Hydraulic valves, piston pumps and cylinders require increasingly close fits between the piston or spool and bore to reduce internal leakage. The components also need precision surface finishes for high performance and long seal life.
That’s according to Phil Hanna, product manager for machines/gages at Sunnen Products, St. Louis. Hanna offered these observations in a presentation, “Bore Finishing for Hydraulic Components,” part of the virtual June NFPA/FPIC Regional Conference, which focused on improving fluid power systems with precision manufacturing.
Engineers can achieve design goals using several different bore finishing techniques, and all are secondary machining operations, said Hanna. These include honing; and skiving and roller burnishing.
Honing is a secondary abrasive machining process which follows hole creation to improve bore geometry and surface, he explained. Honing is an effective alternative to internal grinding, precision and hard turning, and reaming. It can correct numerous unwanted conditions, such as bores that are out-of-round, wavy, tapered or undersized, or have residual reamer marks. But honing cannot change the centerline of the part.

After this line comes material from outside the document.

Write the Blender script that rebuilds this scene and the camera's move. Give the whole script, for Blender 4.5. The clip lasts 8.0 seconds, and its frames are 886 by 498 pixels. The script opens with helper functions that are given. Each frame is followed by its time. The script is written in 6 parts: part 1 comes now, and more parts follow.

Typical honing capabilities include diameters from 1.52 to 1,524 mm (0.060 to 60 in.) in bore lengths to 14.5 m (47 ft) or more. And the process is suited to a wide range of materials, from steels, aluminum and titanium to carbide, glass, ceramics and plastics.
Honing can create a precise surface finish. It can control size down to 1.27 µm (0.000050 in.), geometric tolerances for roundness, straightness and cylindricity ≤ 2.03 µm (0.000080 in.), and surface characteristics such has Ra down to 0.05 µm (2 µ-in.) and Rz down to 0.4 µm (16 µ-in.). And the process can produce crosshatch angles from 20° to 120° inclusive, ±1°. Usually, required surface characteristics follow recommendations by seal manufacturers in hydraulics applications.
The process itself can involve single-pass or multi-stroke operations. In the multi-stroke honing process, either the tool or part must float. The tool rotates, and it or the part moves back and forth. In the single-stroke process, the tool rotates and pushes through the bore. It might require a series of tools, depending on stock removal, geometry and surface finish requirements.
Multi-stroke honing produces a crosshatch surface texture with good bearing surface and oil retention. Single-pass generates a tight, helical surface texture pattern. Successful implementation also requires proper fixturing, tooling, abrasives and cutting fluid, in addition to the base machine. The tooling works together with abrasives and cutting fluids, of which there are many. Sunnen, for example, offers around 7,250 different tooling parts, 21,000 abrasives and 19 different coolants/lubricants.
Skiving and roller burnishing processes were developed in the 1970s as an alternative to honing tubing for hydraulic cylinders. It is an extremely fast process when compared to honing, in the neighborhood of 70% to 80% faster, Hanna explained.
It is capable of holding bore diameter tolerances to 0.025 mm (0.001 in.) The necessary equipment requires a large up-front investment, which makes it suitable for high-volume tubing production.
The skiving and roller-burnishing operation, as the name implies, actually involves two processes in one tool. The tube is end clamped in the machine and the tool advances inside. Coolant is pumped through the ID of the tube, flows around the tool and pushes chips out of the front of the tube during operation.
The first part of the tool contains carbide cutters that rotate and advance axially to remove material. This section performs the skiving. The second part of the tool contains hardened rollers that deform the peaks creating by skiving and produce an extremely smooth surface finish, thus roller burnishing.
The process offers very fine surface finish, such as Ra = 0.05 to 0.20 µm. While roller burnishing generates a mirror-like result, however, there is not precise control of the surface finish.
In addition, burnishing creates a residual stress layer in the cylinder wall that improves fatigue life. Surface hardness increases approximately 50% in steel tubing.
For high-volume hydraulic cylinder production skiving and roller burnishing is the preferred process today, said Hanna. Honing is certainly still a viable alternative for low-volume work. It’s not unusual for cylinder manufacturers to use multiple skives and one or two hones, depending on the output demands. Honing is also well-suited for low volume off-size work, such as repair or refurbishing.